И вот, сидит «закоренелый преступник» и сочиняет всякую галиматью, всячески отдаляя момент проверки его трудов.
Наконец подходит следователь. Повторяется старая история. Площадная ругань, побои, наручники, и жертва возвращается в прежнее состояние.
Но тридцати – сорокаминутная передышка вполне стоила нескольких ударов.
Это дело я постиг очень быстро. К тому же ноги начали окончательно неметь. Не видя своего следователя, обращаюсь к дежурному с просьбой разрешить мне писать показание. Последний снял с меня наручники и я с великим наслаждением опустился на табуретку.
Прошло часа два, а моя новелла двигалась очень медленно и по содержанию но отвечала заданной теме.
Наконец появился мой следователь и, подойдя, злорадно заявил:
– Ну что, начинаешь писать? Но по вкусу пришлось великое стояние!
Но когда он взял мое сочинение и бегло пробежал написанное, бешенство и злоба появились на его лице.
Предварительно надев на мои руки наручники, он ударил меня по виску и заорал:
– Что же ты думаешь, фашистская сволочь, голову мне морочить, сидеть за столом и заниматься всякой … Подожди, сознаешься во всем, спешить некуда.
Последовало приказание встать снова в угол, по уже на колени с поднятыми вверх руками.
Так окончилась моя первая хитрость.
Приняв подобающую позу, с невольной завистью посмотрел я на оставшихся за столом сочинителей.
Наступил рассвет. Все тело ныло.
Пользуясь минутами, когда на тебя не устремлены глаза следователя, – присаживаюсь на секунду и спускаю руки. Спать совсем не хотелось. Нервы напряжены до крайности. В голове никаких мыслей, кроме одной: как бы незаметно от следователя и на минутку дать передышку онемевшим рукам и ногам.
На другой день на конвейер явился начальник особого отдела Глотов. С ним мне приходилось встречаться ранее по работе. Увидев меня, последний сделал удивленное лицо, как будто ему ничего неизвестно о моем аресте.
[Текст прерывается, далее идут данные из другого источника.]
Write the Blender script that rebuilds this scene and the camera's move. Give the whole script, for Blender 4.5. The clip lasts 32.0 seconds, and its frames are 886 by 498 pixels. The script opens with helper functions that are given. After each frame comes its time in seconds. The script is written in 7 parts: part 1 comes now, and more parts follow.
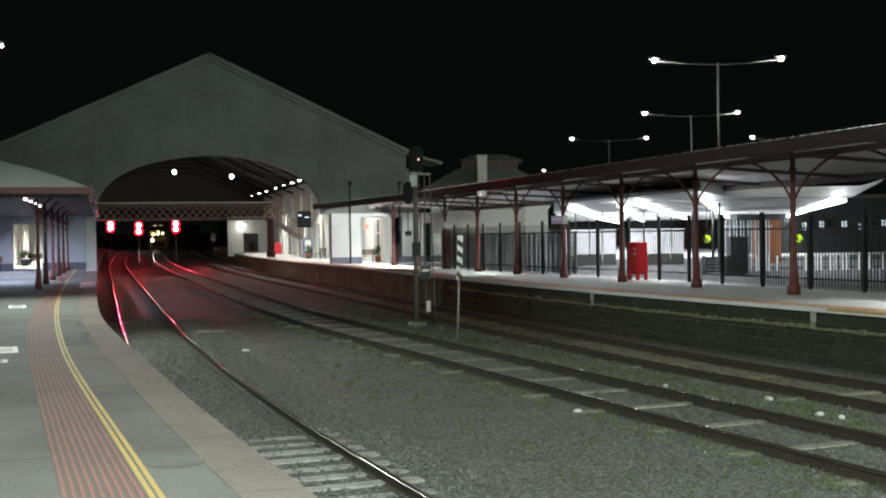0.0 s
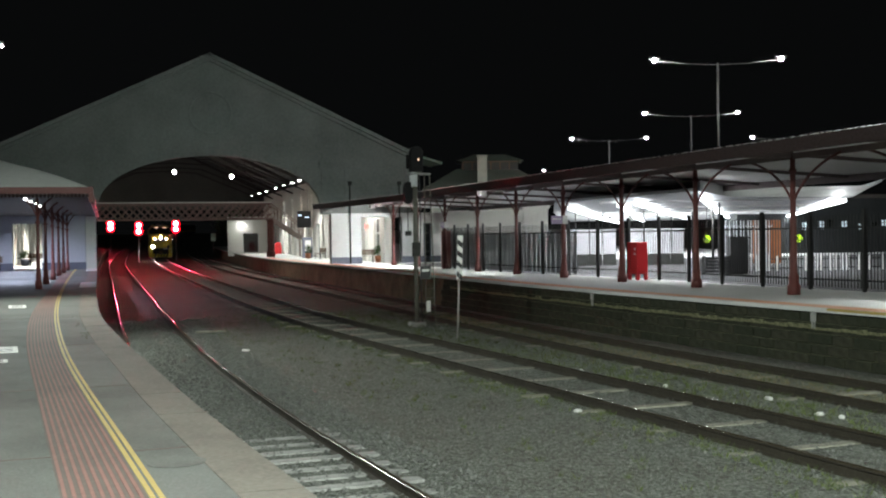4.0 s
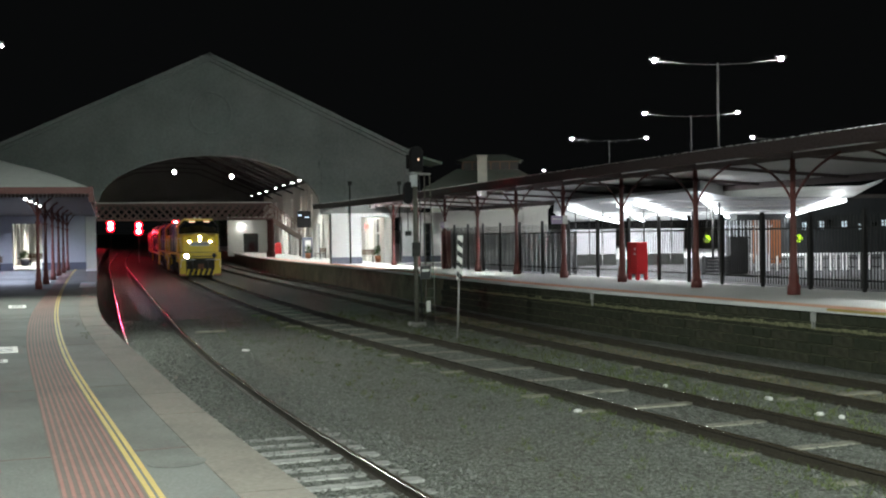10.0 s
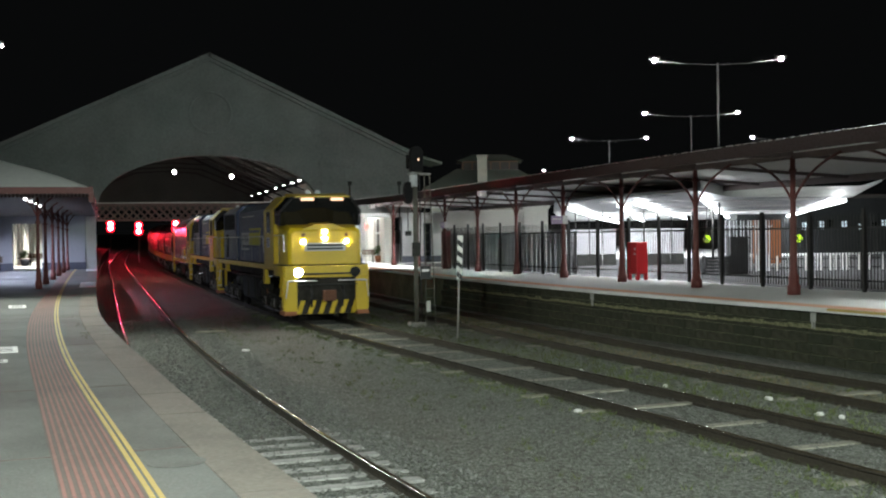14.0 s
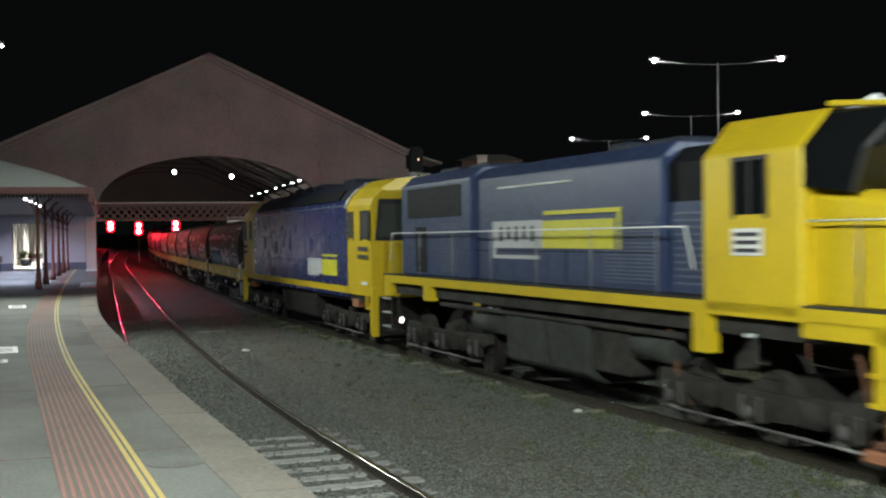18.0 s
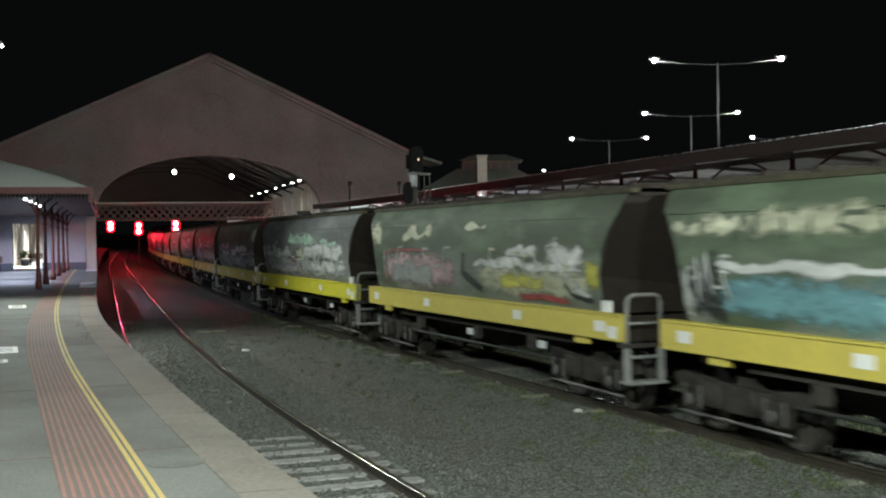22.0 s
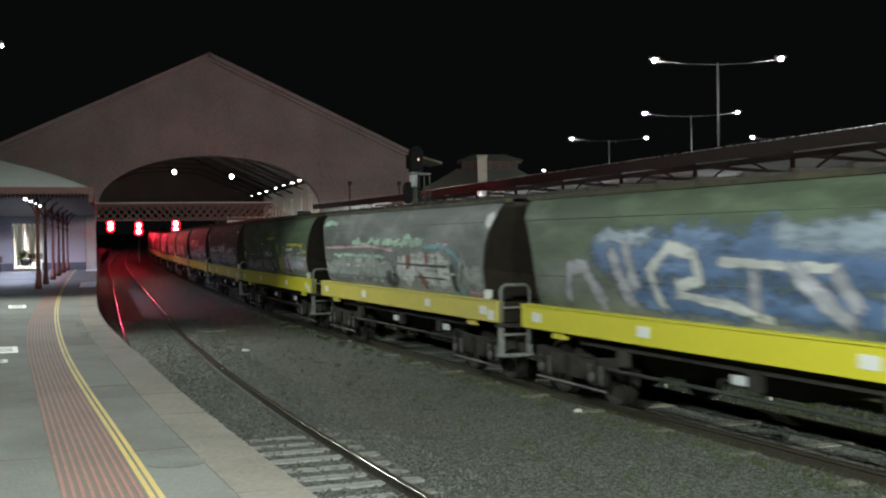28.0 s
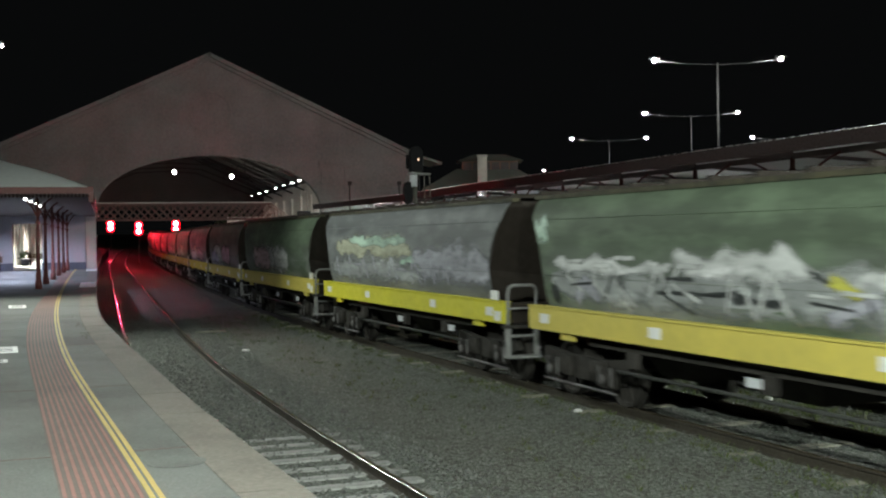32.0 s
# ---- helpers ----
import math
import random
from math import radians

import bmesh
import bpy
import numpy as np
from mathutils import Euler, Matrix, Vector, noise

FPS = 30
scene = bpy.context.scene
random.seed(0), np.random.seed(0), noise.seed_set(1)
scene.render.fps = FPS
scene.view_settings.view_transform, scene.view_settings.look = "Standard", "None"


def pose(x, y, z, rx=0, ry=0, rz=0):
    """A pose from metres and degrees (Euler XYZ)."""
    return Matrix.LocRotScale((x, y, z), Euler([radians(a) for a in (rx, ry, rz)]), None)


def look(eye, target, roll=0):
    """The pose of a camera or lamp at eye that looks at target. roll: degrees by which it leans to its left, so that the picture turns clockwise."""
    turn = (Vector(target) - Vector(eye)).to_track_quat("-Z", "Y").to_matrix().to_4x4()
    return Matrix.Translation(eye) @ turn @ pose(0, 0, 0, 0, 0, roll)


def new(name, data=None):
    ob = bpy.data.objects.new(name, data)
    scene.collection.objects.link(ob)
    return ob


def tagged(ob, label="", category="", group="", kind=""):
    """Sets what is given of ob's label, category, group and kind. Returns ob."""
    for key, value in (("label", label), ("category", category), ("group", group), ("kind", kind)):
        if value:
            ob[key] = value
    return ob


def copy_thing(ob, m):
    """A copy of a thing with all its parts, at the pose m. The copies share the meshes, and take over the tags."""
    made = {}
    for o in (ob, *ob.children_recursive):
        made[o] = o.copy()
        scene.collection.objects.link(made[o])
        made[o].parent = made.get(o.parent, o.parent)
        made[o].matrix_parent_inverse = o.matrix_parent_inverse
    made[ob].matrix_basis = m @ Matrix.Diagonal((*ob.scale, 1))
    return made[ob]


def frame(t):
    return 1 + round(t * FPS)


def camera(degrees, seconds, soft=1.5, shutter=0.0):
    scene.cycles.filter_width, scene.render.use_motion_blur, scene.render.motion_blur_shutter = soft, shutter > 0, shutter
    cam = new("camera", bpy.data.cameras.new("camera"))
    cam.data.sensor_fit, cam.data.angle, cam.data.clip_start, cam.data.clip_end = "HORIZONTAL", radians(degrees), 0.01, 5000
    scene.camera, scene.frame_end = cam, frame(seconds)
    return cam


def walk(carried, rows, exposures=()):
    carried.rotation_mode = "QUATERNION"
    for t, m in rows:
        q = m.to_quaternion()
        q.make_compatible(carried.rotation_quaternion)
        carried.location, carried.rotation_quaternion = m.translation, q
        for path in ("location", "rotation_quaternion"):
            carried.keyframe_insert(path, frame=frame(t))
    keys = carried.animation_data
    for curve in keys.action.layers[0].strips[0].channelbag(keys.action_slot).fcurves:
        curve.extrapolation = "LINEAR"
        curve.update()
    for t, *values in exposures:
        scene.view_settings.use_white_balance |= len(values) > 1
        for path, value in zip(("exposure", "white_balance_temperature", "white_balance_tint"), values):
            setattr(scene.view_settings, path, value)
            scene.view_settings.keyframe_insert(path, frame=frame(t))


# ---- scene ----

Подойдя ближе, произнес:
– Кто это распорядился надеть наручники и поставить на колени.
Дежурный что то бессвязно пробормотал и, подойдя ко мне, снял браслеты.
На минуту мелькнула мысль, что может быть Глотов действительно ничего но знал и беспристрастно разберется в моем деле. Но вся разыгранная сцена была ничем иным, как только другим приемом, преследующим одну и ту же цель.
Пригласив к себе в кабинет, последний начал в очень теплых тонах доказывать нецелесообразность запирательства и вытекающие из этого последствия.
Убедившись наконец, что я не соглашусь признаться в преступлениях, никогда мною не содеянных, вызвал следователя и, пошептавшись с ним, снова отправил меня на конвейер. Надежда на беспристрастный разбор моего дела окончательно исчезла.
Коли мне не удалось лицезреть наркома НКВД в день своего ареста, то это удовольствие я все же получил на конвейере. На другой день поздно вечером вдруг вваливается к нам в дверь здоровея туша, невольно напоминающая мясника. Это и был нарком Манаков.